Now if you were to take a good look at the ticker, you could see that it does have a different purpose than the newsfeed. While the newsfeed purports to provide news, the ticker provides news that is too mundane for your newsfeed. Remember all those FarmVille stories you blocked? The ones about how Steve now owns 37 cows and employs 4 migrant workers? Those are now ticker material and it seems that Facebook is hoping the banality of those updates will dull your senses to the exceedingly similar ads that will also appear there.

It seems that part of the reason for this new, relatively covert approach is that, as time rolls on, less and less people click on ads because more and more of them realize that it is an utter waste of time. The best way to combat that — if you are a social media network with a hunger for advertising revenue and such social importance that you can afford to offend a large portion of your users on a regular basis without suffering any consequences — is to trick people into clicking ads without knowing it.

This kind of logic is getting more and more pervasive in social media on the whole. Twitter recently adopted a similar stance on ads, adding promoted tweets to the user’s tweet stream.
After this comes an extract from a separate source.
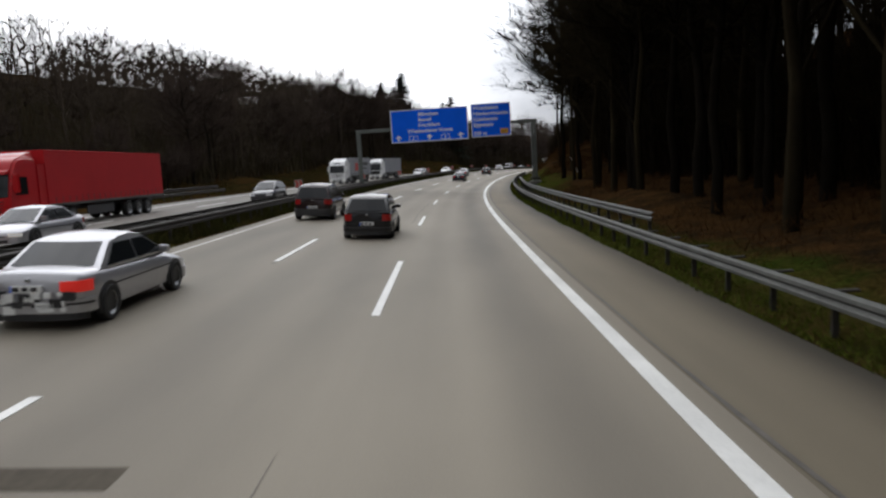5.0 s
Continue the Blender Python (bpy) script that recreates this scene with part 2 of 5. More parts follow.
M_WOOD = mat("far_wood", (0.060, 0.046, 0.036), 0.9, spread=0.4, size=0.06, island=0.4, tint=(0.072, 0.058, 0.043), gloss=0.0)
M_SCRUB = mat("dry_scrub", (0.054, 0.023, 0.008), 0.9, spread=0.4, size=0.15, island=0.5, tint=(0.045, 0.027, 0.011), gloss=0.0)
M_GRASS = mat("grass_blades", (0.031, 0.060, 0.005), 0.8, spread=0.35, size=0.2, island=0.45, tint=(0.066, 0.056, 0.011), gloss=0.0)


# ---- the road's line ----
GRID = np.arange(-200, 1300, 1.0)
ZERO = 200
head_ = np.cumsum(np.interp(GRID, KNOTS, BEND))
head_ -= head_[ZERO]
east_, north_ = np.cumsum(np.sin(head_)), np.cumsum(np.cos(head_))
east_, north_ = east_ - east_[ZERO], north_ - north_[ZERO]
grade_ = np.cumsum(np.interp(GRID, KNOTS, DIP))
grade_ -= grade_[ZERO]
rise_ = np.cumsum(grade_)
rise_ -= rise_[ZERO]


def along(s):
    return [np.interp(s, GRID, a) for a in (east_, north_, rise_, head_)] + [np.interp(s, KNOTS, FALL)]


SIDE_S = [-200, 0, 78, 108, 185, 200, 212, 240, 285, 320, 420, 1300]
RIGHT_1 = [0.40, 0.40, 0.40, 0.15, 0.20, 0.42, 0.50, 0.48, 0.45, 0.36, 0.26, 0.22]
RIGHT_2 = [0.30, 0.30, 0.25, 0.08, 0.10, 0.25, 0.40, 0.66, 0.86, 0.78, 0.60, 0.60]
RIGHT_3 = [0.12, 0.12, 0.12, 0.10, 0.15, 0.15, 0.16, 0.26, 0.35, 0.35, 0.35, 0.35]
LEFT_S = [-200, 180, 240, 270, 350, 400, 1300]
LEFT_1 = [0.05, 0.05, 0.30, 0.62, 0.62, 0.12, 0.10]
LEFT_2 = [0.22, 0.22, 0.27, 0.28, 0.30, 0.32, 0.30]


def height(s, d):
    """The ground's height at s metres along the road and d metres to the right of its middle line."""
    x, y, z, h, c = along(s)
    out = z - c * np.clip(d, -9.5, 7.2) - 0.25 * c * np.minimum(d + 9.5, 0) * (d > -60) + 0.25 * c * 50.5 * (d <= -60)
    r1, r2, r3 = (np.interp(s, SIDE_S, k) for k in (RIGHT_1, RIGHT_2, RIGHT_3))
    out = out + r1 * np.clip(d - 7.3, 0, 4.2) + r2 * np.clip(d - 11.5, 0, 5.0) + r3 * np.clip(d - 16.5, 0, 70)
    l1, l2 = (np.interp(s, LEFT_S, k) for k in (LEFT_1, LEFT_2))
    return out + l1 * np.clip(-25.5 - d, 0, 5.5) + l2 * np.clip(-31 - d, 0, 110)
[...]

While the world of digital media has largely become accustomed to the idea of sponsored content, which is sort of a necessary evil nowadays, this shift towards sponsored content that announces itself as such, technically, all the while doing its very best to look like regular old content, is slightly disturbing. Or maybe this is just the way things have to go if you want to keep using all your social networking sites for free. Who knows? Either way, be on your guard if you don’t want to be duped into clicking ads without knowing it. That, or set up a macro to click and close traditional ads while you’re away from the computer to convince advertisers that they don’t have to abandon their old techniques after all. Or just sit around and complain about how wrong it is. I’m probably going to go with that last option.